I have a large file contains nearly 250 million characters. Now, I want to split it into parts of each contains 30 million characters ( so first 8 parts will contains 30 million
One way is to use regular unix commands to split the file and the prepend the last 1000 bytes from the previous file.
First split the file:
split -b 30000000 inputfile part.
Then, for each part (ignoring the farst make a new file starting with the last 1000 bytes from the previous:
unset prev
for i in part.*
do if [ -n "${prev}" ]
then
tail -c 1000 ${prev} > part.temp
cat ${i} >> part.temp
mv part.temp ${i}
fi
prev=${i}
done
Before assembling we again iterate over the files, ignoring the first and throw away the first 1000 bytes:
unset prev
for i in part.*
do if [ -n "${prev}" ]
then
tail -c +1001 ${i} > part.temp
mv part.temp ${i}
fi
prev=${i}
done
Last step is to reassemble the files:
cat part.* >> newfile
Since there was no explanation of why the overlap was needed I just created it and then threw it away.
You can do it using BreakIterator class and its static method getCharacterInstance(). It Returns a new BreakIterator instance for character breaks for the default locale.
You can also use getWordInstance(), getLineInstance().. to break words, line...etc
eg:
BreakIterator boundary = BreakIterator.getCharacterInstance();
boundary.setText("Your_Sentence");
int start = boundary.first();
int end = boundary.next();
Iterate over it... to get the Characters....
For more detail look at this link:
http://docs.oracle.com/javase/6/docs/api/java/text/BreakIterator.html
Just use with appropriate options the split or csplit commands.
You may want to drive these programs with a more complex shell script, or using some other scripting language, to give them appropriate arguments (in particular to deal with your overlapping requirement). Perhaps you might combine them with other utilities (like grep
or head
or tail
or sed
or awk
etc....).
You can try this. I have to used read/mode the first time as the file didn't exist at first. Youc an use read only as this code suggests.

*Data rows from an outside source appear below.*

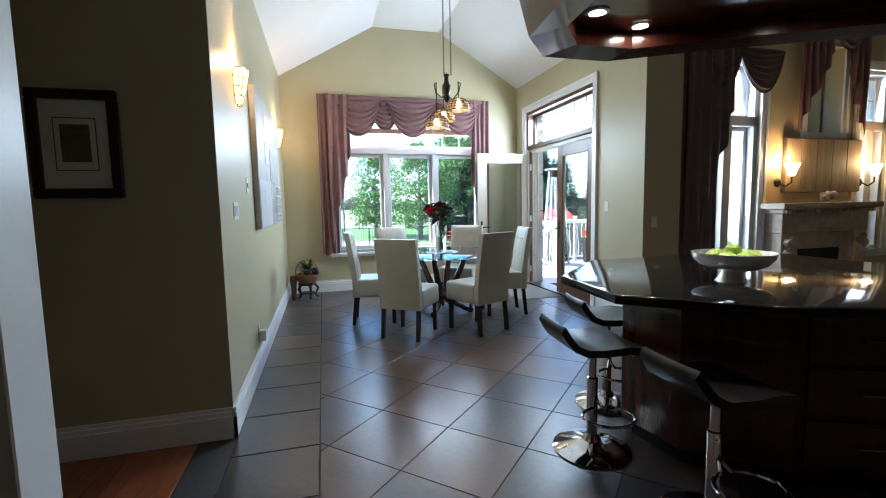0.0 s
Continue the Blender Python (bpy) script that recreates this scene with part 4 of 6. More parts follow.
TX, TY = 1.43, 5.0
tbl = thing("dining_table", pose(TX, TY, 0), "round glass dining table on a curved mahogany base", "table")
tt = part("tabletop", lathe([(0.0, 0.742), (0.752, 0.742), (0.760, 0.747), (0.760, 0.752), (0.745, 0.757), (0.0, 0.757)], 72, None, False), M_TGLASS, tbl, "clear bevelled glass top", smooth=20)
eg = part("bevelled_edge", lathe([(0.753, 0.7425), (0.761, 0.747), (0.761, 0.752), (0.746, 0.7575)], 72, None, False), glass("green glass edge", (0.62, 0.80, 0.76)), tbl)
for i in range(4):
    a = math.pi / 4 + i * math.pi / 2 + 0.2
    ca, sa = math.cos(a), math.sin(a)
    prof_ = [(0.30, 0.735), (0.27, 0.62), (0.20, 0.46), (0.13, 0.30), (0.12, 0.20), (0.18, 0.11), (0.29, 0.055), (0.36, 0.03)]
    part("leg", tube([(r * ca, r * sa, z) for r, z in prof_], [0.030, 0.034, 0.036, 0.038, 0.040, 0.036, 0.030, 0.026], 10), M_MAHOG, tbl)
    part("foot_scroll", lathe([(0.0, -0.02), (0.032, -0.02), (0.036, 0.0), (0.032, 0.02), (0.0, 0.02)], 14, pose(0.37 * ca, 0.37 * sa, 0.036, 90, 0, math.degrees(a))), M_MAHOG, tbl)
part("collar", lathe([(0.0, 0.18), (0.13, 0.18), (0.15, 0.22), (0.13, 0.27), (0.0, 0.27)], 24), M_MAHOG, tbl)
for i in range(4):
    a = math.pi / 4 + i * math.pi / 2 + 0.2
    part("glass_pad", lathe([(0.0, 0.735), (0.035, 0.735), (0.035, 0.7415), (0.0, 0.7415)], 14, Matrix.Translation((0.31 * math.cos(a), 0.31 * math.sin(a), 0))), M_CHROME, tbl)

# place mat with hammered surface
pm = bm_new()
add_lathe(pm, [(0.0, 0.7585), (0.203, 0.7585), (0.205, 0.761), (0.0, 0.761)], 48)
for i in range(520):
    r, a = 0.198 * math.sqrt(random.random()), random.uniform(0, 2 * math.pi)
    add_lathe(pm, [(random.uniform(0.004, 0.0075), 0.761), (0.003, 0.7635), (0.0, 0.764)], 5, pose(r * math.cos(a), r * math.sin(a), 0), False)
solo("placemat", pm, mat("hammered pewter vinyl", (0.34, 0.35, 0.36), 0.32, 0.6, var=0.15, scale=30, bump=0.05), "round hammered silver-grey placemat under the vase", "placemat", m=pose(1.43, 4.99, 0), smooth=60)

# vase and bouquet
vs_ = thing("flower_vase", pose(1.43, 5.03, 0.764), "tall clear glass cylinder vase half full of water", "vase")
part("glass_wall", lathe([(0.0, 0.0), (0.066, 0.0), (0.068, 0.006), (0.075, 0.325), (0.071, 0.325), (0.0635, 0.018), (0.0, 0.016)], 32, None, False), M_GLASS, vs_, smooth=40)
part("water", lathe([(0.0, 0.0175), (0.0625, 0.0185), (0.066, 0.19), (0.0, 0.19)], 32, None, False), M_WATER, vs_, smooth=40)
bq = thing("bouquet", pose(1.43, 5.03, 0.764) @ Matrix.Diagonal((1.04, 1.04, 1.1, 1)), "bouquet of dark red roses, lilies and broad green leaves", "flowers")
rnd = random.Random(5)
stems = bm_new()
for i in range(16):
    a, r0, r1 = rnd.uniform(0, 6.28), rnd.uniform(0.0, 0.03), rnd.uniform(0.03, 0.13)
    add_tube(stems, [(r0 * math.cos(a + 2.5), r0 * math.sin(a + 2.5), 0.03), (0.2 * r1 * math.cos(a), 0.2 * r1 * math.sin(a), 0.25), (r1 * math.cos(a), r1 * math.sin(a), rnd.uniform(0.42, 0.56))], 0.0038, 5)
part("stem_bunch", stems, M_LEAFL, bq)


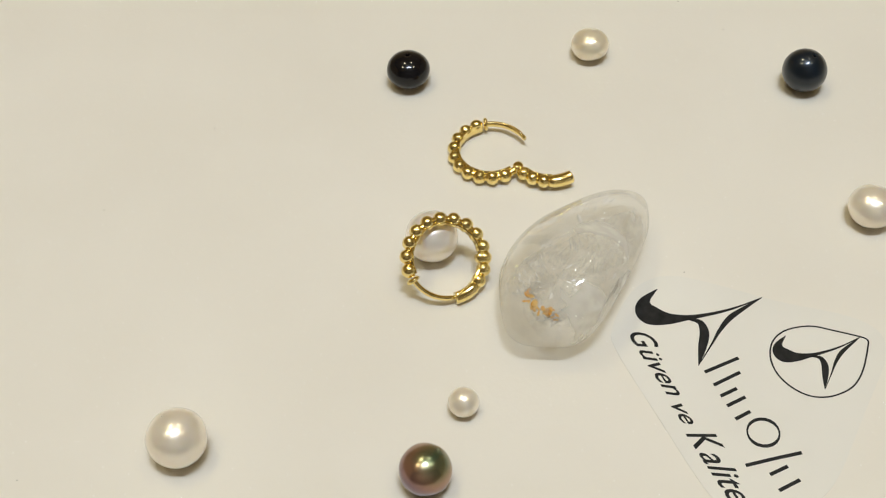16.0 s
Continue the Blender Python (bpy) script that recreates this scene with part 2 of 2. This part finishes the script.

long start = System.nanoTime();
long fileSize = 3200 * 1024 * 1024L;
FileChannel raf = new RandomAccessFile("deleteme.txt", "r").getChannel();
long midPoint = fileSize / 2 / 4096 * 4096;
MappedByteBuffer buffer1 = raf.map(FileChannel.MapMode.READ_ONLY, 0, midPoint + 4096);
MappedByteBuffer buffer2 = raf.map(FileChannel.MapMode.READ_ONLY, midPoint, fileSize - midPoint);
long time = System.nanoTime() - start;
System.out.printf("Took %.3f ms to map a file of %,d bytes long%n", time / 1e6, raf.size());
This is running on a Window 7 x64 box with 4 GB of memory.
Took 3.302 ms to map a file of 3,355,443,200 bytes long